Funders and NGOs in India have strikingly different views on whether grantees receive adequate financial support for their organisational development (OD) needs, indirect costs, and reserves. To close the gap, our new research finds that understanding the motivations and beliefs of funders might help NGOs communicate more effectively with them and build the trust needed to shift entrenched attitudes and practices.
The new research is a continuation of the Pay-What-It-Takes India (PWIT) Initiative – a collaboration between Bridgespan and anchor partners A.T.E. Chandra Foundation, Children’s Investment Fund Foundation, EdelGive Foundation, and Ford Foundation – which aims to build a stronger and more resilient NGO sector in India.

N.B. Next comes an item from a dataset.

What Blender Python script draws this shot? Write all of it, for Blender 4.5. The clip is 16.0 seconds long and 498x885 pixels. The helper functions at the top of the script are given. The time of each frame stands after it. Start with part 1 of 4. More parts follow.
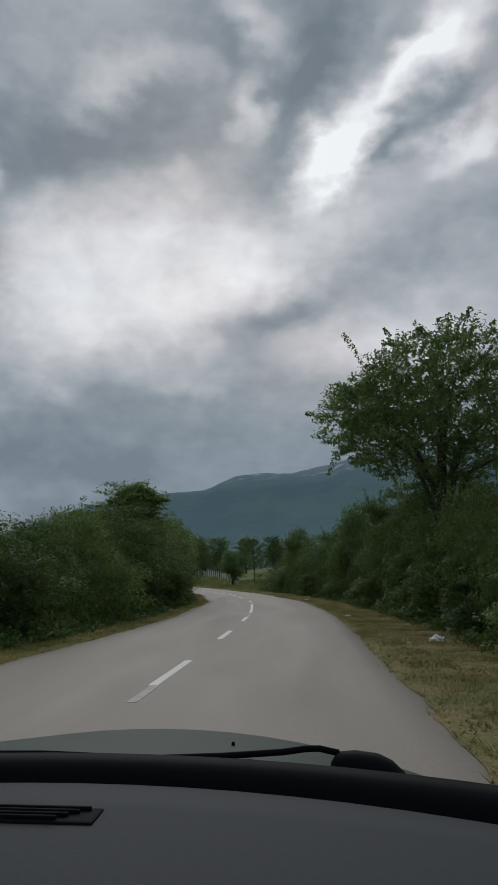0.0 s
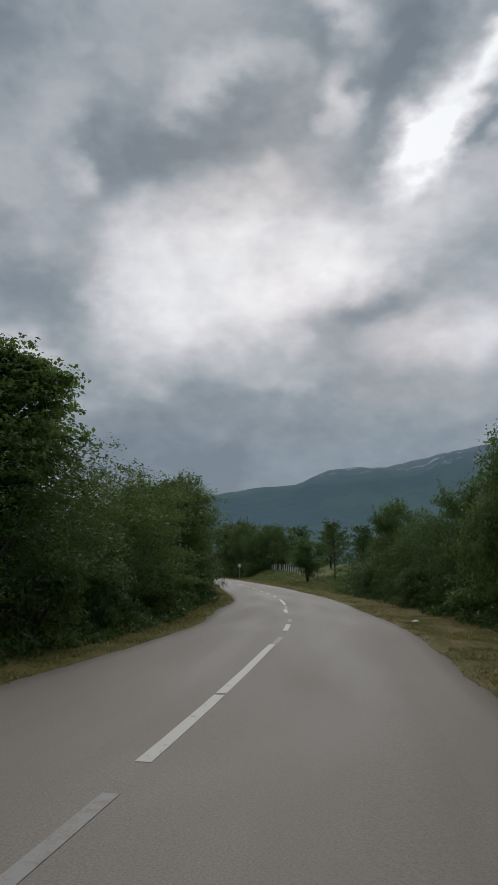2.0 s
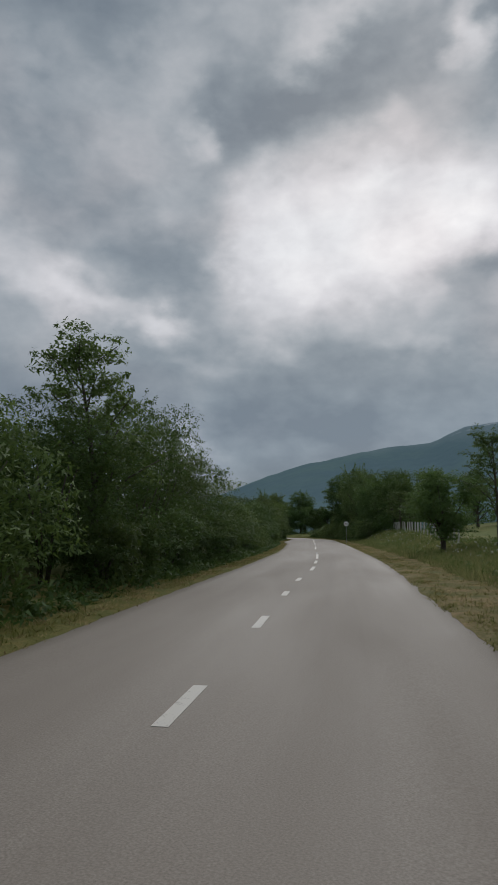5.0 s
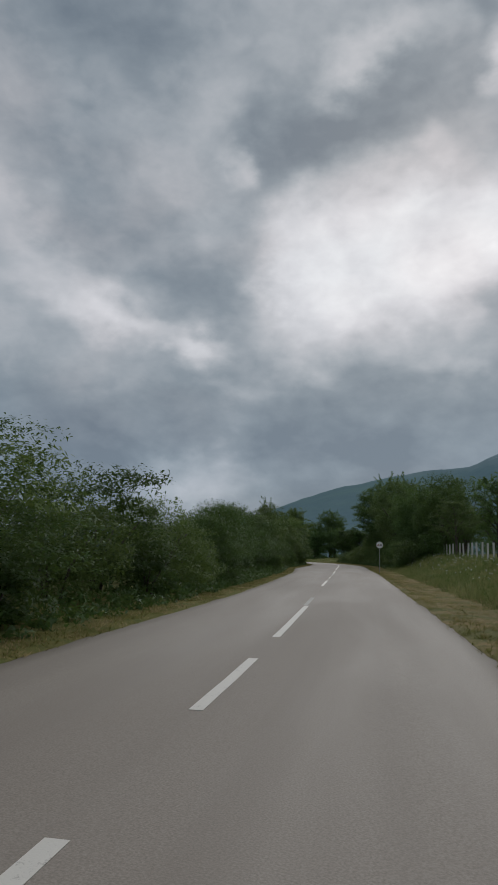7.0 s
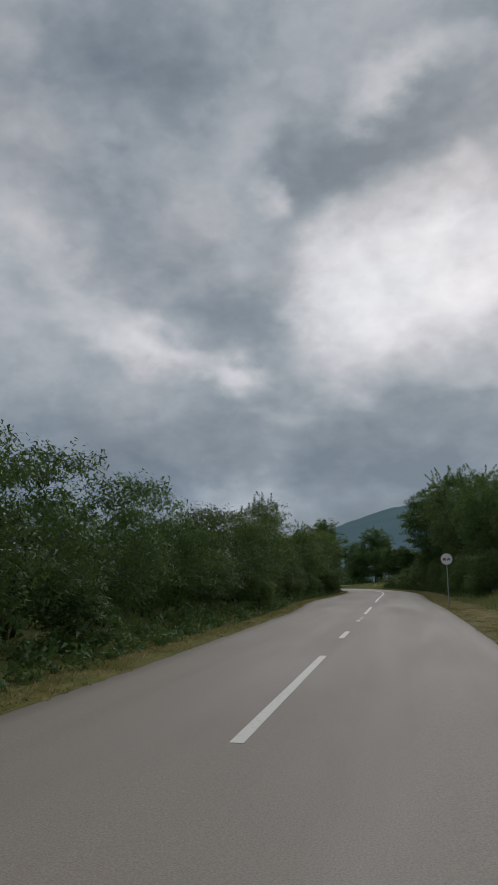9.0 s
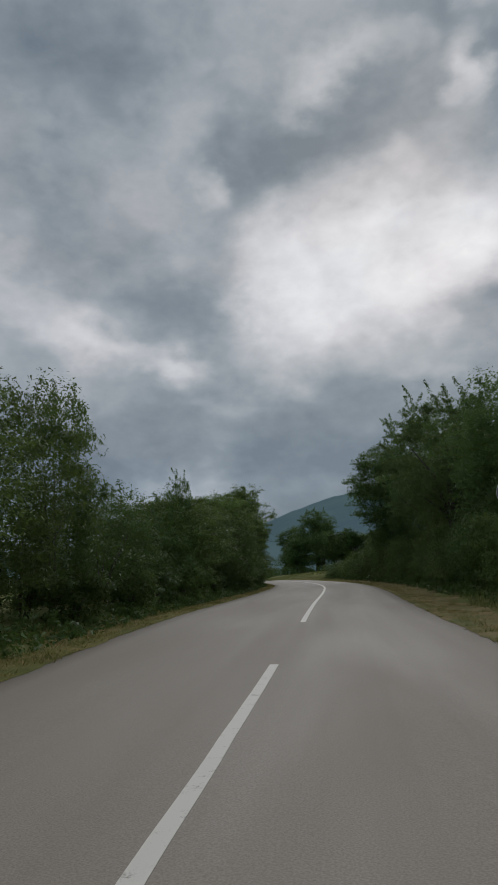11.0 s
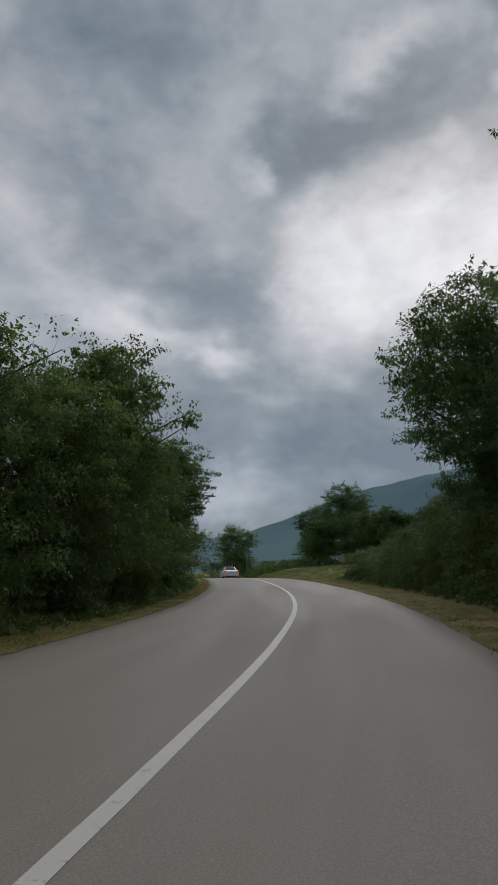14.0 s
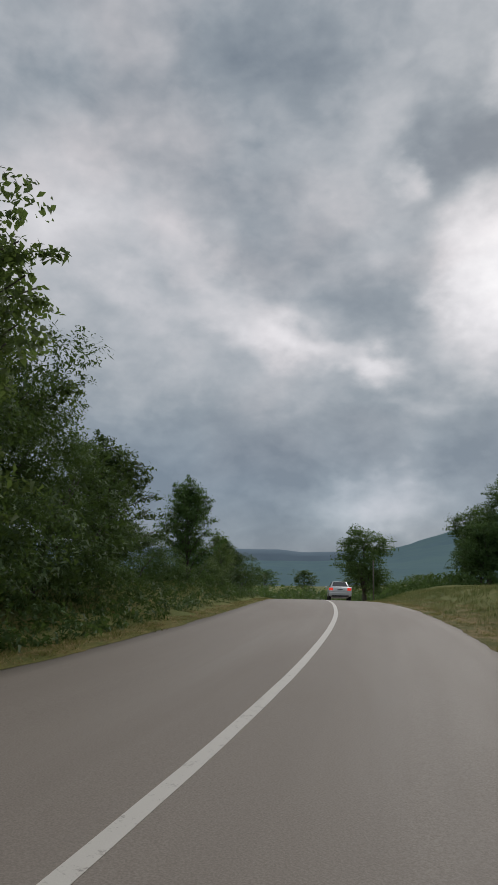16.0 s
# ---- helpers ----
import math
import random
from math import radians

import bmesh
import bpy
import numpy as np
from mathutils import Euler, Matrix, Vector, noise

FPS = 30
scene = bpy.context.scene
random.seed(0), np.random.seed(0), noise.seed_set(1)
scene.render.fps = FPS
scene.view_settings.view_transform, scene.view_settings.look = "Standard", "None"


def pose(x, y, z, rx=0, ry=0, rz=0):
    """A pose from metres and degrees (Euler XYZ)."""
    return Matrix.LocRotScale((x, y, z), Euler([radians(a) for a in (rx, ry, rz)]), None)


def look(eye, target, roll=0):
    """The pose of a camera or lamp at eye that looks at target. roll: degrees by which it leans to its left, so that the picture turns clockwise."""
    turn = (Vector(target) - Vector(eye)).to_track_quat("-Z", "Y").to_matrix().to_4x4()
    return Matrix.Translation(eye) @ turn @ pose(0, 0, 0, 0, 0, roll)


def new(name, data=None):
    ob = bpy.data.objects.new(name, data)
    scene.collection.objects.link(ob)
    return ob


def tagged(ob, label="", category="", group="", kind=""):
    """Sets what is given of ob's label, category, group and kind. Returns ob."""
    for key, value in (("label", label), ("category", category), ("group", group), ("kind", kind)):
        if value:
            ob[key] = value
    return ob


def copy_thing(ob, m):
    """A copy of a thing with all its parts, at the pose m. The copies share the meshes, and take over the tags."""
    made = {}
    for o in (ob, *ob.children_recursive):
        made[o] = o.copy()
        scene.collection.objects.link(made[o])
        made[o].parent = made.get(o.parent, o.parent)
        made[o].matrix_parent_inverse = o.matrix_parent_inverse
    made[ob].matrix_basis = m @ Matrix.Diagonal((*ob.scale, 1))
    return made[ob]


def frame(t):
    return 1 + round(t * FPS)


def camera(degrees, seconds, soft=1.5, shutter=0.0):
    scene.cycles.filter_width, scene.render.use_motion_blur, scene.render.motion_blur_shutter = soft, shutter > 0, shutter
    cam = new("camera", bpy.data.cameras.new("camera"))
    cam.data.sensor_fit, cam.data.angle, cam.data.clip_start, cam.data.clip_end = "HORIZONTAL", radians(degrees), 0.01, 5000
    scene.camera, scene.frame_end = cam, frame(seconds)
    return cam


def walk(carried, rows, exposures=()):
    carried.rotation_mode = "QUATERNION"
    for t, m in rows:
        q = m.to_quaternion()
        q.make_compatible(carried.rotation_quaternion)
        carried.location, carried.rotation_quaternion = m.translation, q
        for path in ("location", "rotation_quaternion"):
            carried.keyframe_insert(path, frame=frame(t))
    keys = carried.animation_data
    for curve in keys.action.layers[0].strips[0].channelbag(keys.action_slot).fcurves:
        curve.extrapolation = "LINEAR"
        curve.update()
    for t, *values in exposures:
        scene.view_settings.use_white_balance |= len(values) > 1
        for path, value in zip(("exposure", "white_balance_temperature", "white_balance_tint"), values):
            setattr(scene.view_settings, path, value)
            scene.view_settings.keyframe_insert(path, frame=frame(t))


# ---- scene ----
cam = camera(39.72, 16.0)


def aim(x, y, z, yaw, pitch, roll):
    """Eye, heading to the left of north, tilt up and lean, in degrees."""
    return pose(x, y, z, 0, 0, yaw) @ pose(0, 0, 0, 90 + pitch) @ pose(0, 0, 0, 0, 0, roll)


DRIVE = (
    (0.0, 0.00, 0.00, 1.33, 4.53, 11.09, -0.15),
    (0.5, 0.01, 5.69, 1.32, 6.18, 11.27, -0.21),
    (1.0, -0.05, 11.27, 1.30, 8.39, 11.25, 0.02),
    (1.5, -0.20, 16.64, 1.29, 10.24, 10.80, 0.20),
    (2.0, -0.32, 21.88, 1.33, 12.28, 10.64, 0.86),
    (2.5, -0.54, 27.15, 1.29, 14.81, 10.25, 1.70),
    (3.0, -0.96, 32.55, 1.29, 17.57, 9.41, 2.61),
    (3.5, -1.69, 38.14, 1.31, 19.67, 8.58, 3.45),
    (4.0, -2.39, 43.73, 1.26, 21.34, 7.77, 3.96),
    (4.5, -3.29, 49.31, 1.28, 22.34, 7.35, 2.01),
    (5.0, -4.43, 54.90, 1.30, 23.21, 7.38, 0.56),
    (5.5, -5.76, 60.49, 1.30, 24.00, 7.70, 0.27),
    (6.0, -7.21, 66.10, 1.31, 24.82, 8.15, 1.00),
    (6.5, -8.73, 71.73, 1.31, 25.74, 8.56, 2.21),
    (7.0, -10.33, 77.37, 1.28, 26.20, 9.19, 1.59),
    (7.5, -11.97, 83.13, 1.28, 26.65, 10.01, 1.06),
    (8.0, -13.74, 88.95, 1.29, 27.31, 10.83, 0.53),
    (8.5, -15.63, 94.79, 1.30, 28.59, 11.18, 0.10),
    (9.0, -17.60, 100.67, 1.30, 29.82, 11.33, -0.08),
    (9.5, -19.64, 106.61, 1.30, 30.47, 11.31, -0.43),
    (10.0, -21.71, 112.61, 1.29, 30.03, 11.14, -1.19),
    (10.5, -23.78, 118.69, 1.25, 27.98, 10.83, -1.91),
    (11.0, -25.80, 124.86, 1.27, 24.98, 10.58, -1.86),
    (11.5, -27.79, 131.03, 1.28, 22.76, 10.78, -1.56),
    (12.0, -29.76, 137.24, 1.29, 22.22, 10.92, -0.98),
    (12.5, -31.68, 143.46, 1.32, 22.46, 10.92, -0.64),
    (13.0, -33.52, 149.70, 1.32, 23.61, 10.55, -0.37),
    (13.5, -35.44, 156.00, 1.34, 25.67, 10.04, -0.00),
    (14.0, -37.43, 162.29, 1.34, 28.37, 9.73, -0.07),
    (14.5, -39.50, 168.51, 1.33, 31.80, 9.48, 0.11),
    (15.0, -41.77, 174.58, 1.29, 35.34, 9.47, 0.31),
    (15.5, -44.09, 180.22, 1.29, 38.72, 9.89, 0.97),
    (16.0, -46.53, 185.55, 1.31, 41.48, 10.54, 1.45),
)
EXPOSURE = ((0.0, -0.1, 6230, 7), (1.0, -0.04, 6300, 10), (1.5, -0.03, 6320, 12), (2.0, -0.02, 6300, 8), (2.5, -0.02, 6300, 7), (3.0, 0.03, 6350, 11), (3.5, 0.03, 6380, 11), (4.0, 0.02, 6370, 9), (8.0, -0.03, 6300, 8), (10.5, -0.05, 6320, 9), (11.5, -0.12, 6280, 6), (12.5, -0.12, 6220, 6), (14.0, -0.02, 6250, 8), (15.0, 0.14, 6450, 10), (16.0, 0.22, 6500, 10))
walk(cam, [(t, aim(*r)) for t, *r in DRIVE], EXPOSURE)

# ---- end of path ----


# ---------------------------------------------------------------- small tools
class Tree:
    """Short-hand for building a node tree."""

    def __init__(self, nt):
        self.nt = nt
        nt.nodes.clear()

    def n(self, kind, **kw):
        node = self.nt.nodes.new(kind)
        for k, v in kw.items():
            if k in node.inputs:
                self.put(node, k, v)
        return node

    def put(self, node, key, v):
        if isinstance(v, bpy.types.NodeSocket):
            self.nt.links.new(v, node.inputs[key])
        else:
            node.inputs[key].default_value = v

    def math(self, op, a, b=0.0, c=0.0, clamp=False):
        node = self.nt.nodes.new("ShaderNodeMath")
        node.operation, node.use_clamp = op, clamp
        for i, v in enumerate((a, b, c)):
            self.put(node, i, v)
        return node.outputs[0]

    def vmath(self, op, a, b=(0, 0, 0)):
        node = self.nt.nodes.new("ShaderNodeVectorMath")
        node.operation = op
        self.put(node, 0, a)
        self.put(node, 1, b)
        return node.outputs["Value"] if op == "DOT_PRODUCT" else node.outputs[0]

    def noise(self, vec, scale, detail=4.0, rough=0.55, distort=0.0):
        node = self.n("ShaderNodeTexNoise", Vector=vec, Scale=scale, Detail=detail, Roughness=rough, Distortion=distort)
        return node.outputs["Fac"]

    def ramp(self, fac, stops, ease="LINEAR"):
        node = self.nt.nodes.new("ShaderNodeValToRGB")
        node.color_ramp.interpolation = ease
        els = node.color_ramp.elements
        while len(els) < len(stops):
            els.new(0.5)
        for e, (p, c) in zip(els, stops):
            e.position = p
            e.color = (*c, 1) if len(c) == 3 else c
        self.put(node, "Fac", fac)
        return node.outputs["Color"]

    def mix(self, fac, a, b, mode="MIX"):
        node = self.nt.nodes.new("ShaderNodeMix")
        node.data_type, node.blend_type = "RGBA", mode
        self.put(node, 0, fac)
        for i, v in ((6, a), (7, b)):
            self.put(node, i, (*v, 1) if isinstance(v, tuple) and len(v) == 3 else v)
        return node.outputs[2]

    def range(self, v, a, b, c=0.0, d=1.0, smooth=False):
        node = self.nt.nodes.new("ShaderNodeMapRange")
        node.interpolation_type = "SMOOTHSTEP" if smooth else "LINEAR"
        for i, x in enumerate((v, a, b, c, d)):
            self.put(node, i, x)
        return node.outputs[0]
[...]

In our most recent survey, 75 percent of the 77 funders surveyed said they invest in grantees’ institutional growth and sustainability; yet in our PWIT India report last year, 70 percent of 388 NGOs surveyed said that most funders do not support these needs. Additionally, 68 percent of funders believe their policies allow for flexibly financing expenses for administrative and support functions not tied to a specific programme, but 83 percent of NGOs say they struggle to secure such funding.
The funder survey also found that few funders help NGOs build reserves. Only seven of the 77 respondents noted support for this. Without cash on hand, NGOs cannot pay salaries or bills when faced with an unexpected funding shortfall or crisis, nor are they able to cover the cost of research and innovation to invest in their futures.
When it comes to equity and inclusion for marginalized groups, the funder survey found only 5 percent track the leadership composition of NGOs serving Dalit or Adivasi communities. Without this data, funders miss an opportunity to more closely align their intent and practice on equity and inclusion.
When we parsed funders’ responses to survey questions, we found they coalesced into three distinct archetypes based on their mindsets and practices. These archetypes help to explain how funders differ in their perception of barriers to fund true costs of NGOs, knowledge with practical value to help guide conversations between funders and NGOs.
- Programme Proponents share the mindset that programme support is the best use of their limited resources. These funders currently limit what they spend on indirect costs to a fixed rate, generally between 5 percent and 15 percent – less than half of what our previous research showed NGOs actually need.
- Adaptive Funders, the largest group among survey respondents, have predetermined indirect cost rates of between 15 percent and 25 percent, but they aren’t completely rigid in their grantmaking. Some negotiate bespoke rates based on conversations with grantees or fund OD based on their relationship with a particular grantee.
- Organisation Builders see greater value in financing organisational strength and resilience, in addition to programmes. Indirect-cost rates typically are determined with NGO leadership and might exceed 25 percent. These funders also provide specific types of OD funding based on NGO priorities. However, even among this group, only a small minority consistently help NGOs build their cash reserves.
To help bridge the gap between donors and grantees on what it takes to build strong NGOs, we developed an organisational development toolkit and a companion guide for NGOs on how to pitch their true cost needs to funders.
We hope that the toolkit and guide for NGOs will facilitate collaborative discussions, leading to more investments to improve NGOs’ impact and sustainability. Working together as long-term partners, funders and NGOs can invest what it takes to build a stronger, more effective and resilient social sector.